====== Information shown

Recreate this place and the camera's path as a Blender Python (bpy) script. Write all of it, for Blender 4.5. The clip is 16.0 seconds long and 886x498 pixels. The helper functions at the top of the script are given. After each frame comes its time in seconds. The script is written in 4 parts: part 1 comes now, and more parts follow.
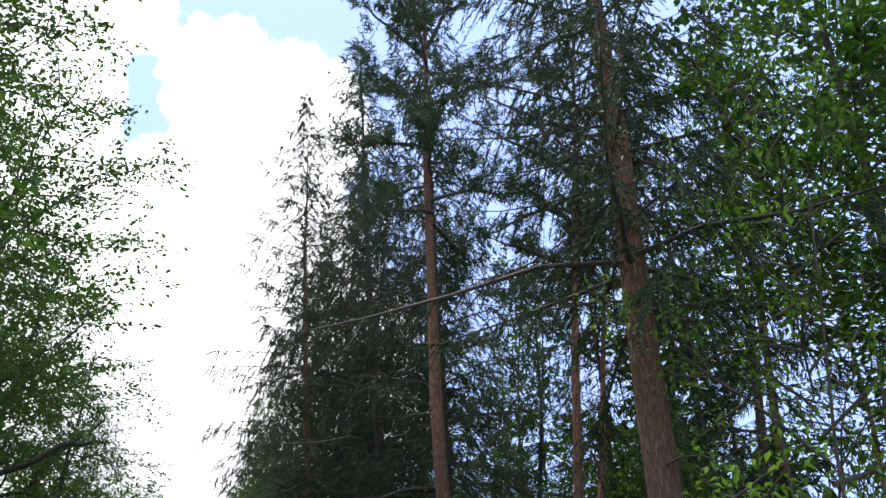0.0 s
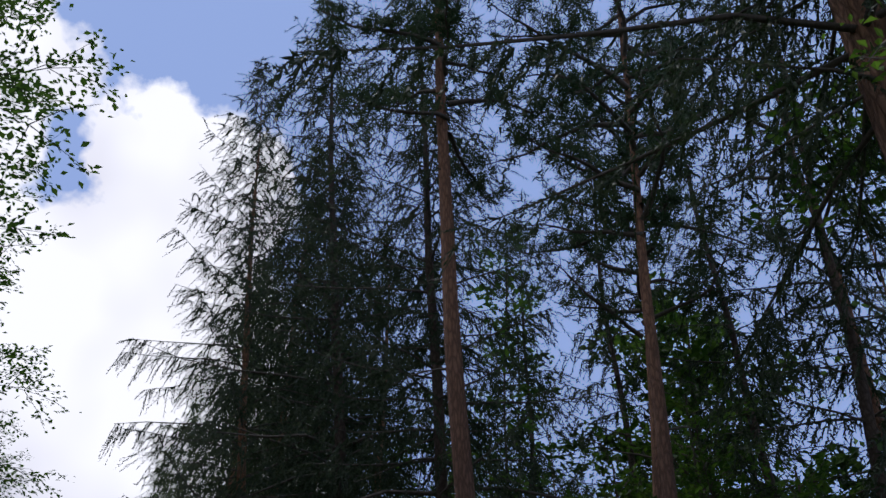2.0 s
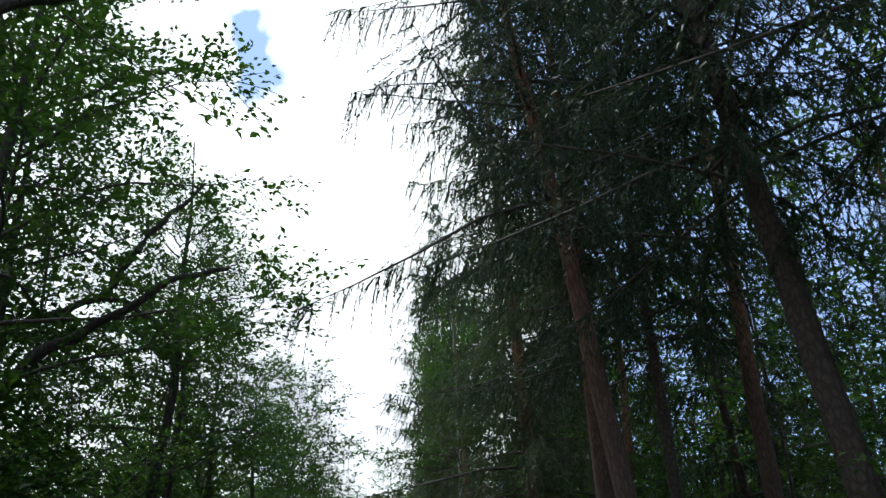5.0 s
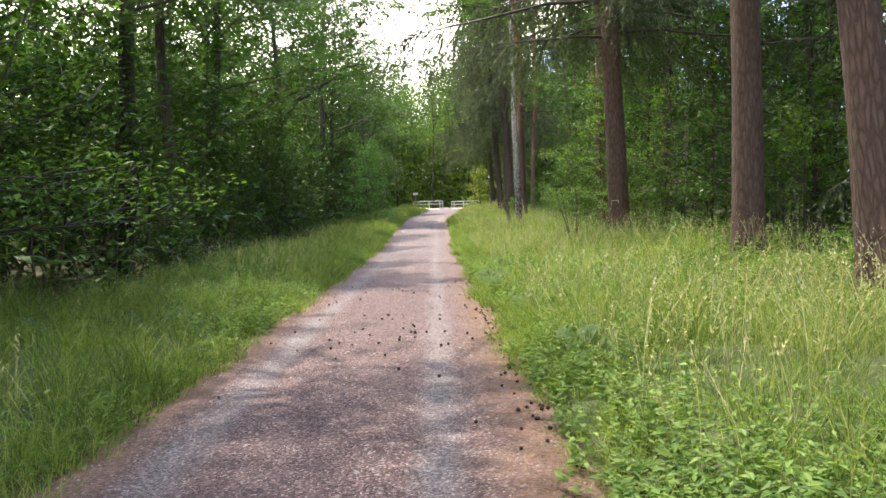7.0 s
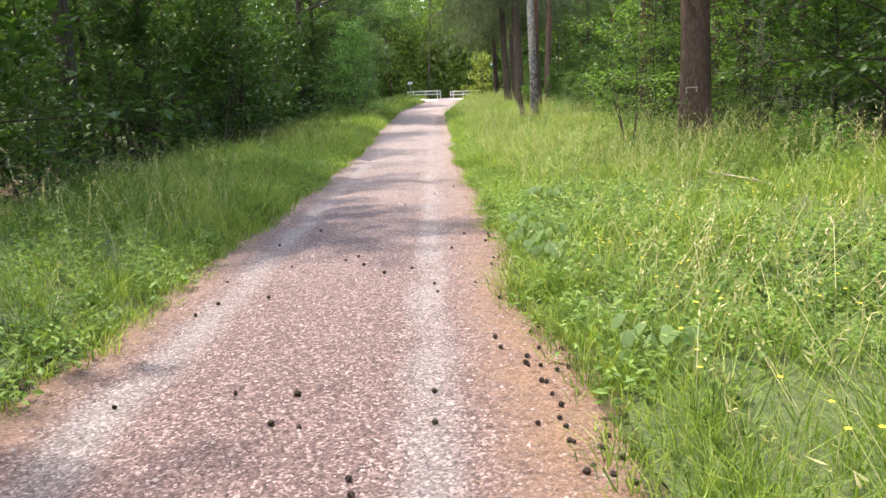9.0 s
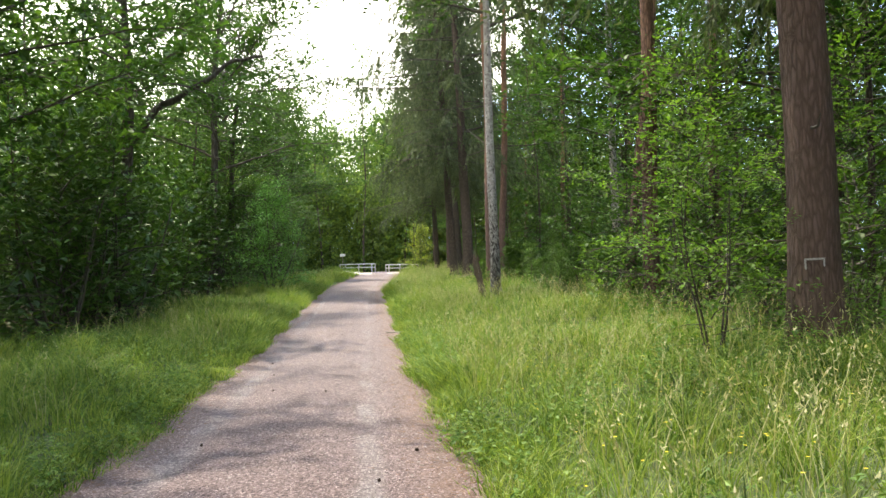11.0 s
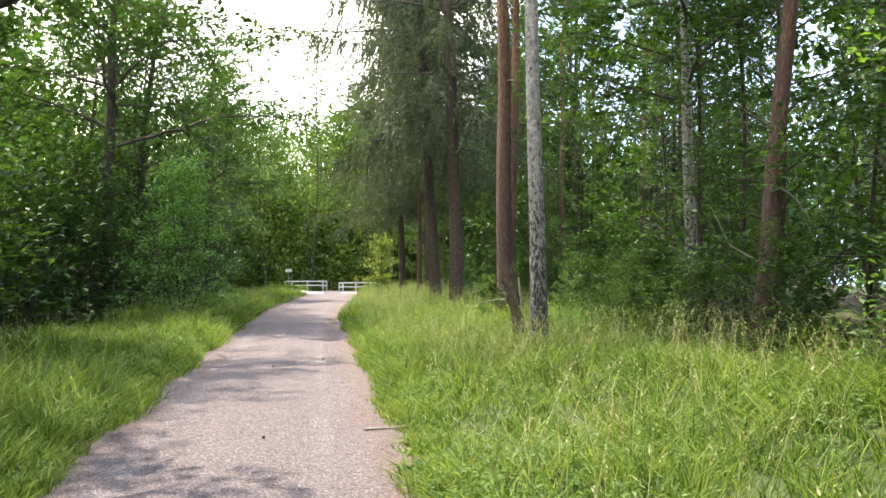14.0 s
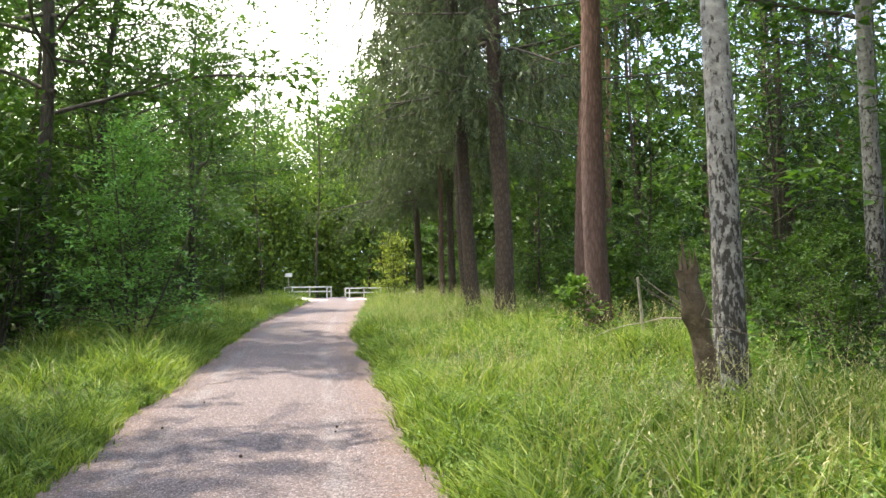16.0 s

============

Repeat the data exactly, without the pictures.

▶ [Response]
Recreate this place and the camera's path as a Blender Python (bpy) script. Write all of it, for Blender 4.5. The clip is 16.0 seconds long and 886x498 pixels. The helper functions at the top of the script are given. After each frame comes its time in seconds. The script is written in 4 parts: part 1 comes now, and more parts follow.
0.0 s
2.0 s
5.0 s
7.0 s
9.0 s
11.0 s
14.0 s
16.0 s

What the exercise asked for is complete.